The idea of the chastity belt was popularized during the Crusades when men would leave their wives to fight in wars.
The idea and portrayal of chastity belts has been seen in everything from medieval texts to movies like Robin Hood: Men In Tights. But, what’s myth and fact when it comes to these genital torture devices?
Chastity Belts are metal devices that lock around a person’s genital area, preventing sexual intercourse and masturbation, with a small hole to allow waste excretion. These devices are thought to date back Medieval times when men would lock up their wives or daughters to ensure their virginity and fidelity.
They are thought to be most commonly used during the Crusades when men would leave their wives to fight in wars. While they were gone, their wives would be outfitted with a chastity belt to prevent temptation and preserve their faithfulness until their husbands returned with the key.
References to chastity belts have been found in texts dating from as early as the first century, but according to Albrecht Classen, a Medieval historian, the existence of these items may be little more than a myth.
The earliest descriptions of chastity belts are mostly found in religious texts, and, upon closer reading, seem to be simply metaphors for living a chaste life. There are few clues that indicate the texts mean to imply that women should literally wear a metal belt to prevent sex.
The first drawing of a belt was depicted in a book called Bellifortis, written in 1405 by a German military engineer named Konrad Kyeser. However, historians have noted that Kyeser’s writing was often comical, and the book included several jokes and references to things that were not meant to be taken literally. With this in mind, it’s possible that the drawing of the belt was another one of his wisecracks placed throughout the book.
It wasn’t until the sixteenth century that references and depictions of chastity belts became commonplace. Even then, the references don’t show the actual usage of the belts. Instead, they seem to be comical references to the specific male fear that their wives would cheat on them with other, younger men. While this may have been a common worry, there is little proof that men actually forced their wives to lock up their bodies to assuage their fears.
However, there is no denying that chastity belts were made at some point since there are many of them on display across the world.

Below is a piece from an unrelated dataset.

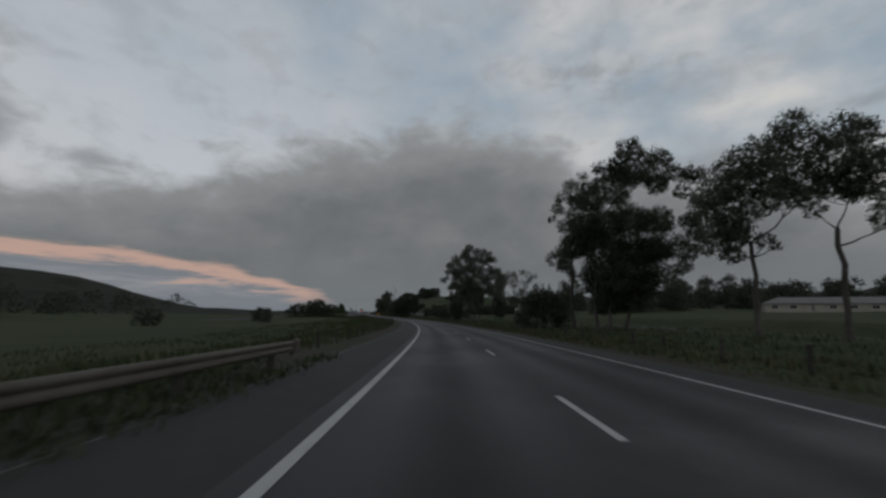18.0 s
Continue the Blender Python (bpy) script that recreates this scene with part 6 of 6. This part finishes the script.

But the chastity belts we see in museums may be forgeries, or, at the very least, created much later than tradition says.
Rather than being implemented in the middle ages, they were more likely created in the late eighteenth or nineteenth century. According to Classon, these devices were most likely created as jokes, never intended to be taken seriously and never actually used.
While chastity and fidelity have been widely valued virtues throughout history, women’s bodies were most likely not kept under lock and key at any point in time. While the belief that women should remain chaste is not a myth, the idea that chastity belts were employed to physically lock them up probably is.